Sunday, March 25, 2018

THE GOOD LONG DRINK



The old joke, of course, is that an alcoholic is somebody who drinks more than his or her doctor, but I’m pretty sure my own doctor doesn’t drink at all.  I'm never sure where that leaves me.


I was told the story, supposedly true, that when the poet Taner Baybars (who I knew very slightly) went to live in France towards the end of his life, his drinking got out of hand.  He wasn’t in the best of health anyway, and so he went to see a French doctor who asked him how much he drank.  Taner answered truthfully that he was now up to three bottles of wine a day, and anticipating the doctor’s reaction said he was prepared to reduce his intake, but didn’t think he could get down below one bottle a day.  The doctor replied that getting down to one bottle a day was probably unnecessary but he really should try to limit it to two.

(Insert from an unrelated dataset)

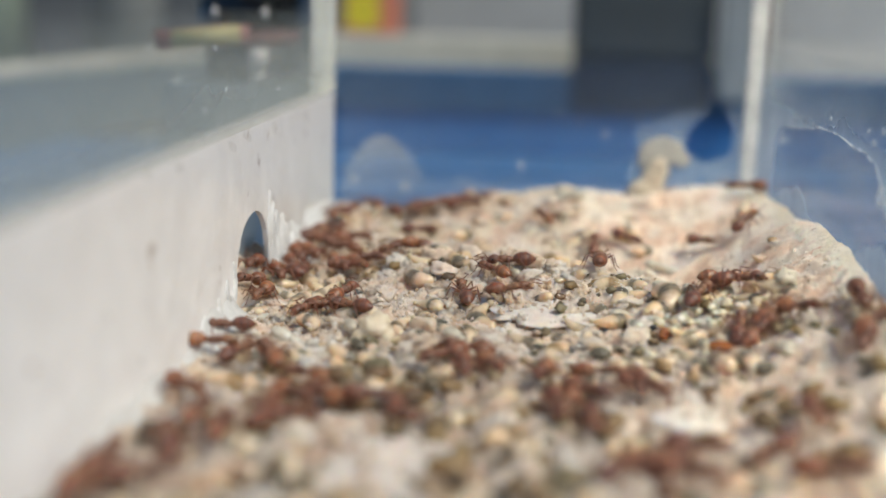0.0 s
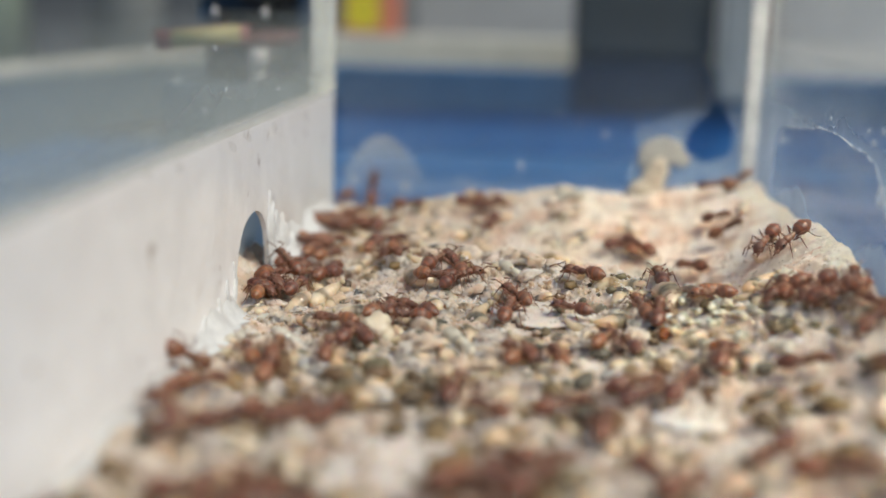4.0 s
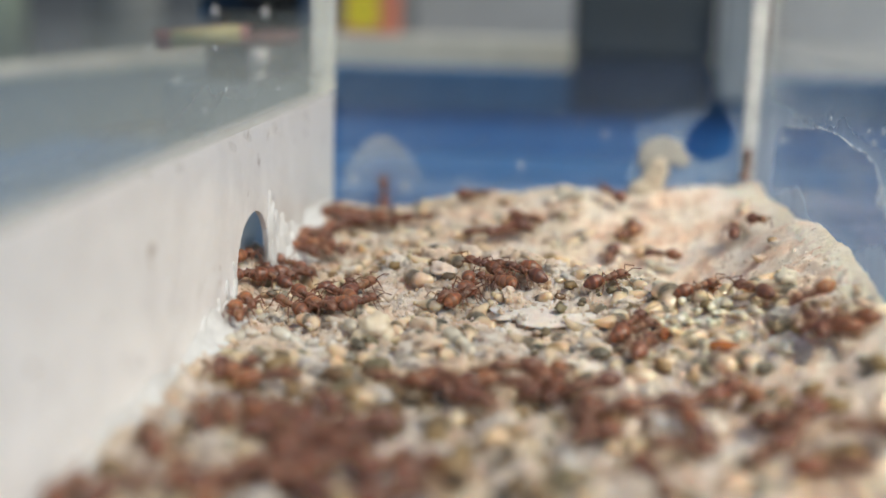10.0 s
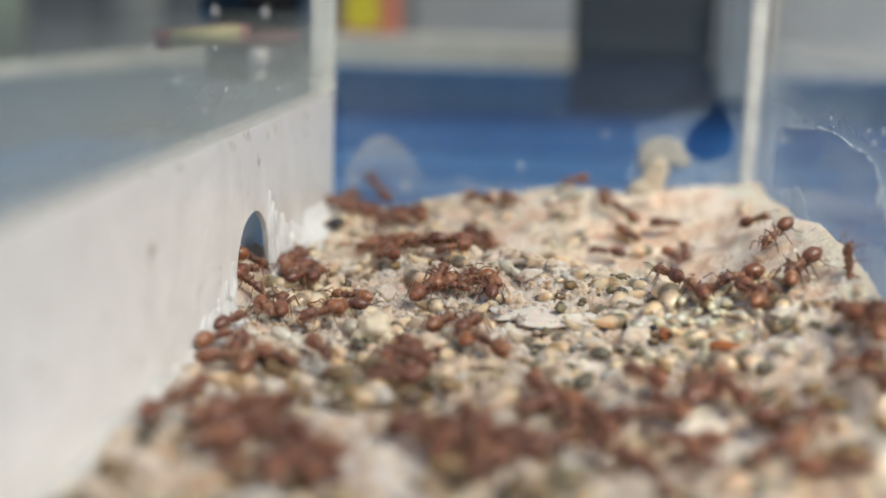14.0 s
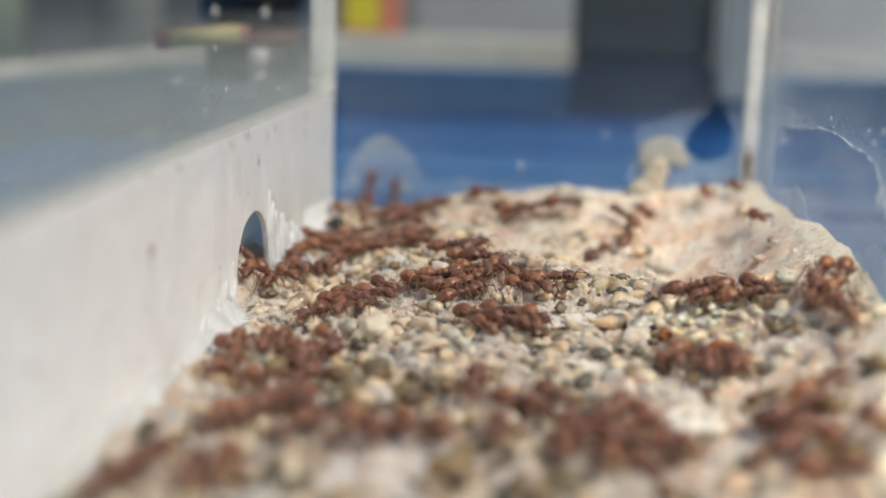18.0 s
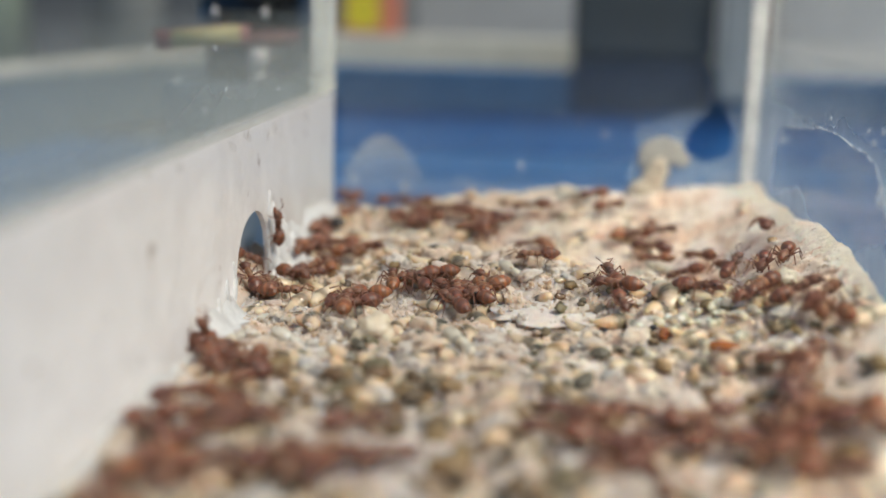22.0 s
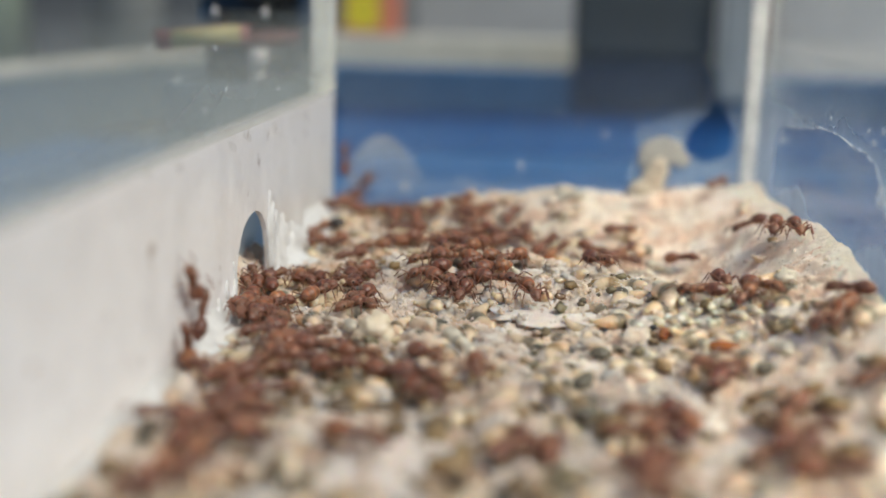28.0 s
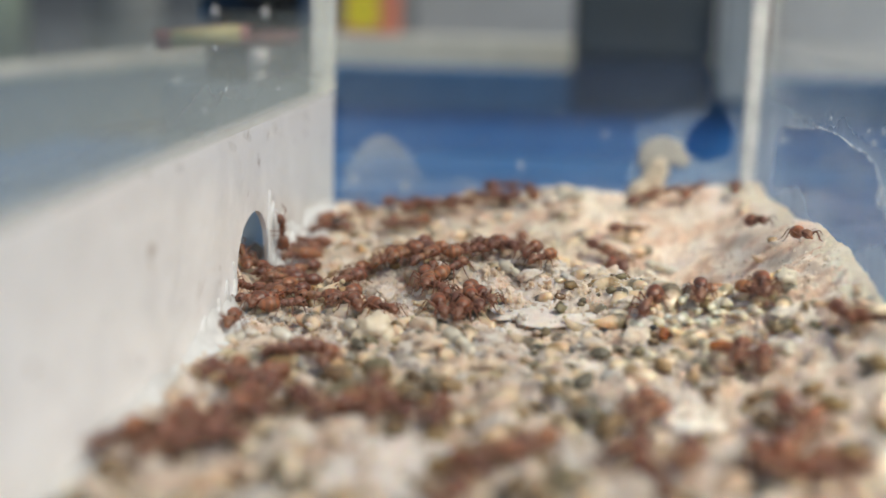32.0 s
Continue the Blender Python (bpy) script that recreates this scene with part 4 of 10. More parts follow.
def crumbs():
    """Loose sand grains and plaster crumbs over the whole bed."""
    shapes = []
    for k in range(7):
        bm = bmesh.new()
        lump(bm, (0, 0, 0), (1, rng.uniform(0.6, 1), rng.uniform(0.5, 0.9)), k + 0.5, 2, 0.8)
        bm.verts.index_update()
        shapes.append((np.array([v.co[:] for v in bm.verts]), np.array([[v.index for v in f.verts] for f in bm.faces])))
        bm.free()
    verts, faces, o = [], [], 0
    for n in range(10500):
        x, y = rng.uniform(LEFT + 0.3, RIGHT - 0.3), rng.uniform(56, 161)
        if rng.random() < 0.75 * step(14, 20, x) * step(98, 108, y):
            continue
        if rng.random() < 0.7 * step(122, 134, y) * step(-14, -5, x):
            continue
        if on_flake(x, y) and rng.random() < 0.3:
            continue
        near = noise.noise(Vector((x * 0.22, y * 0.16, 1.5)))
        r = (0.08 + 0.20 * rng.random() ** 2.5) * (1.0 + 0.9 * max(0, near)) * MM
        if rng.random() < 0.10 * (0.4 + max(0, near) * 3):
            r *= rng.uniform(1.6, 2.6)
        vs, fs = rng.choice(shapes)
        turn = np.array(Euler((rng.uniform(0, 6), rng.uniform(0, 6), rng.uniform(0, 6))).to_matrix())
        verts.append(vs @ turn.T * r + np.array((x * MM, y * MM, floor_at(x, y) + 0.1 * r + (0.40 * MM if on_flake(x, y) else 0))))
        faces.append(fs + o)
        o += len(vs)
    me = bpy.data.meshes.new("sand_crumbs")
    me.from_pydata(np.concatenate(verts).tolist(), [], np.concatenate(faces).tolist())
    me.materials.append(CRUMB)
    tagged(new("sand_crumbs", me), "loose tan sand grains and plaster crumbs", "sand", kind="stuff")
    shapes = []
    for k in range(7):
        bm = bmesh.new()
        lump(bm, (0, 0, 0), (1.25, rng.uniform(0.85, 1.25), rng.uniform(0.45, 0.75)), k + 7.5, 3, 0.8)
        bm.verts.index_update()
        shapes.append((np.array([v.co[:] for v in bm.verts]), np.array([[v.index for v in f.verts] for f in bm.faces])))
        bm.free()
    verts, faces, o = [], [], 0
    for n in range(2600):
        x, y = rng.uniform(LEFT + 1, RIGHT - 1), 58 + 100 * rng.random() ** 1.2
        if noise.noise(Vector((x * 0.2, y * 0.14, 31))) < rng.uniform(-0.6, 0.25) or rng.random() < 0.85 * step(14, 20, x) * step(98, 108, y) or rng.random() < 0.8 * step(120, 132, y) * step(-14, -5, x):
            continue
        if on_flake(x, y) or rng.random() < 0.5 * step(1, 6, x) * (1 - step(104, 110, y)) or rng.random() < 0.7 * step(11, 16, x):
            continue
        vs, fs = shapes[n % 7]
        r = (0.30 + 1.05 * rng.random() ** 2.0) * MM
        turn = np.array(Euler((rng.uniform(-0.5, 0.5), rng.uniform(-0.5, 0.5), rng.uniform(0, 6))).to_matrix())
        verts.append(vs @ turn.T * r + np.array((x * MM, y * MM, floor_at(x, y) + rng.uniform(-0.45, 0.30 - 0.15 * step(2, 9, x)) * MM)))
        faces.append(fs + o)
        o += len(vs)
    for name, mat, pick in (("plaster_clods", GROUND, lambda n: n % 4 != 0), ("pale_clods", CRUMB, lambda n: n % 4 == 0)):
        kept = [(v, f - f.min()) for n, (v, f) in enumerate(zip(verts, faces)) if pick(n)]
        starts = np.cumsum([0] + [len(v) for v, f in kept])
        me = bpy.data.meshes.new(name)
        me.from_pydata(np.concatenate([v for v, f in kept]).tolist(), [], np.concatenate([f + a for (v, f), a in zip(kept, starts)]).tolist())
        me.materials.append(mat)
        me.shade_smooth()
        tagged(new(name, me), "pinkish cream clods of crumbled plaster paste", "plaster crumbs", kind="stuff")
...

I’ve been thinking about doctors and drink because I’ve been reading Jim Thompson’s The Alcoholics, published in 1953.  I was seduced by the pulp jacket, shown at the top of this post, though actually I read it in this version:


As is usually the way with Thompson, the book’s a bit all over the place, and it contains this description of the way alcohol works:
“Everyone knew that when the the alcohol in the bloodstream reached a small fraction of one percent, the person through whom that bloodstream flowed became a corpse.  His heart stopped. He smothered.  Everyone knew that alcohol rose up the spinal canal to the brain, pressing harder and harder against the fragile cells until they exploded and their owner became an imbecile.”
         Now Thompson knew what he was talking about when it comes to drink – he spent time in clinics trying to dry out - but I really don’t know what he’s up to there.

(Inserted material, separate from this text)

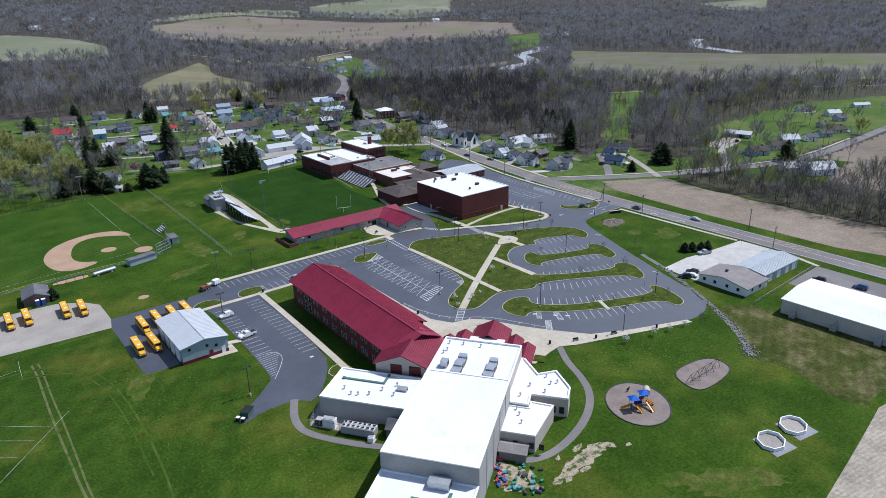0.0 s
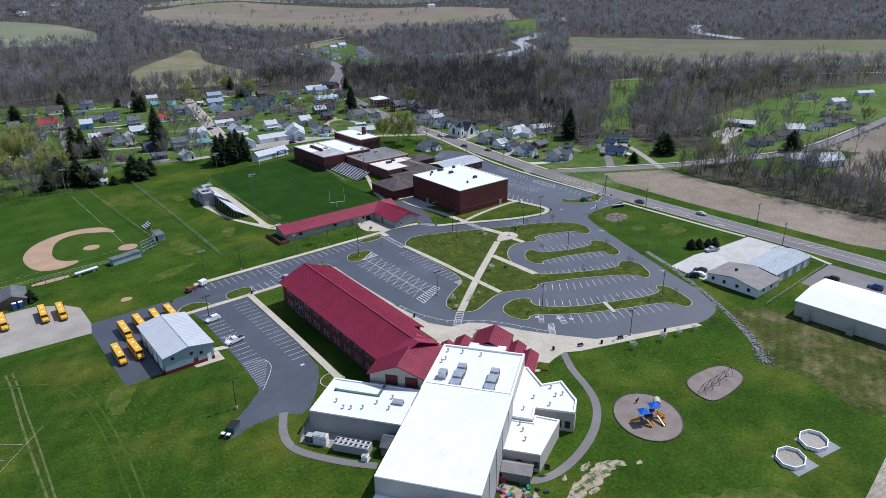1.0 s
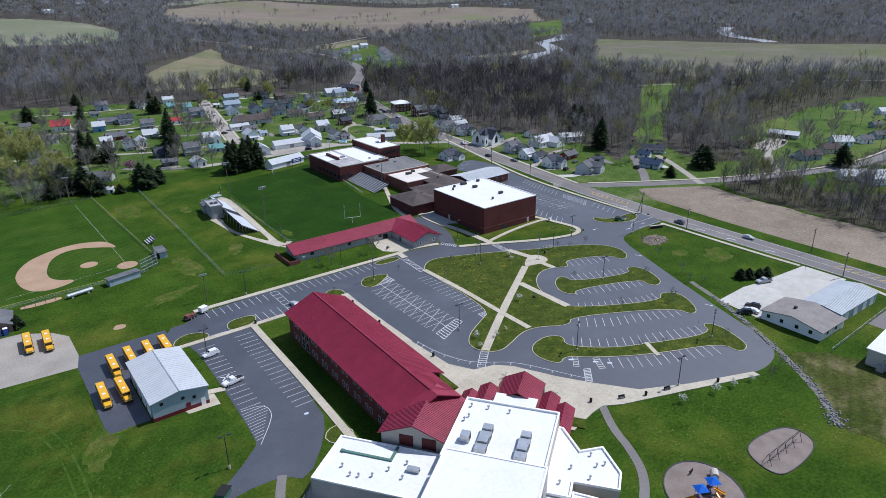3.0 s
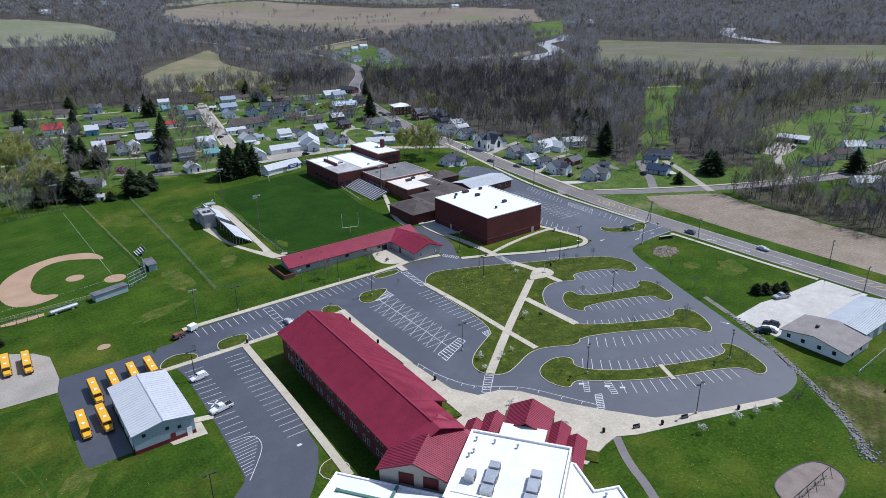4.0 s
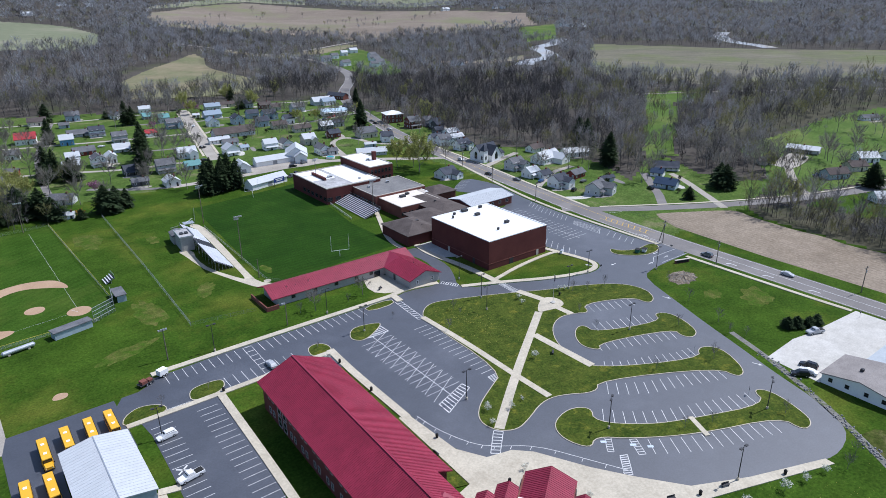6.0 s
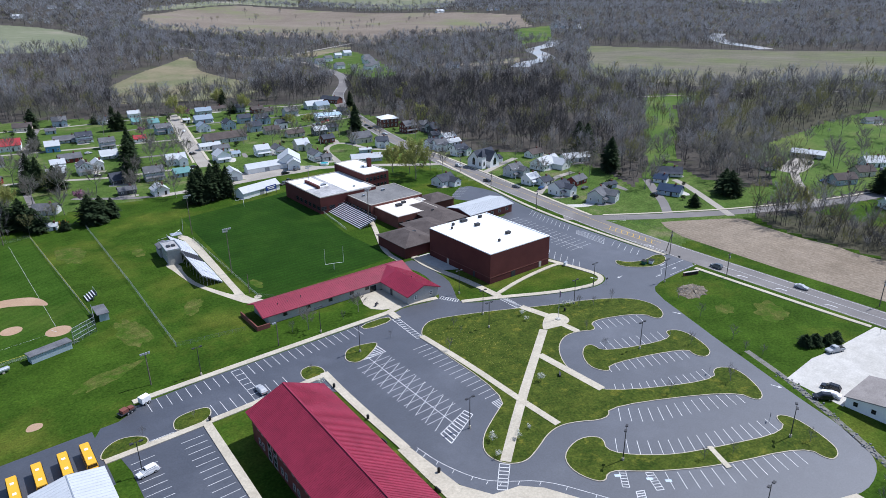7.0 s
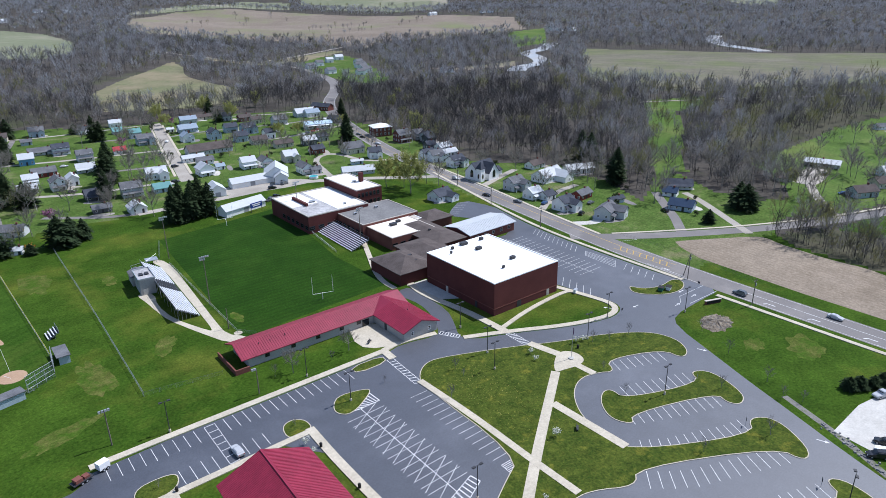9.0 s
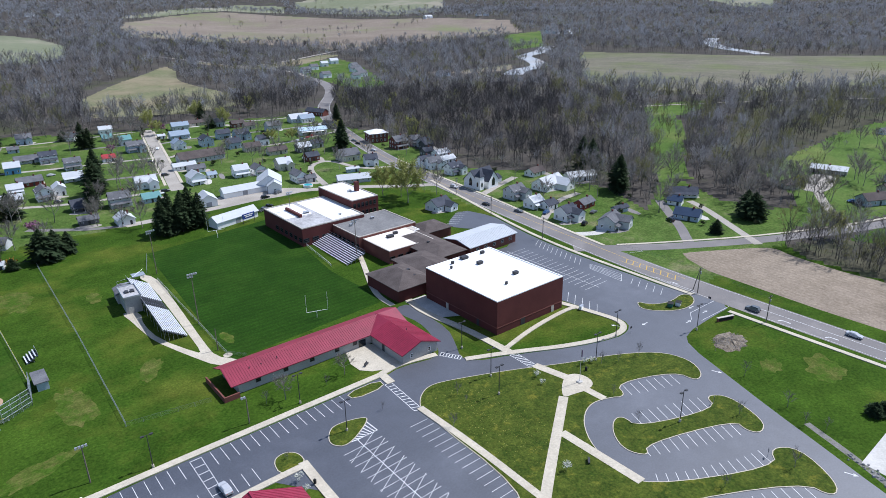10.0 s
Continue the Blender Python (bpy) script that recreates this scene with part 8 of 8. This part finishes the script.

The Alcoholics is set in a clinic run by one Dr. Murphy, and there’s a bad nurse who (if I’m reading it correctly) is also a bit of a nymphomaniac.  There are some curious similarities to One Flew Over the Cuckoo’s Nest, though Thompson’s  biographer Robert Polito says the book's “a pale rewrite” of Behind the Door of Delusion, published in 1932 under the pseudonym “Inmate Ward 8.”  The jacket here seems to have been designed by a bright 10 year old:



 There are also vague similarities to parts of The Long Goodbye, specifically Dr.
 Verringer’s clinic where the writer Roger Wade ends up.  Maybe Chandler also knew Behind the Door of Delusion.


Chandler certainly knew what he was talking about when it came to drink, and digging around on the interwebs I found this, from the Daily Independent Journal, Thursday Feb 24th 1955 (I think we can assume Chandler might have consumed a gimlet or two):


Still, what a time to have been alive, when writers made the news simply by being carted off to the funny farm.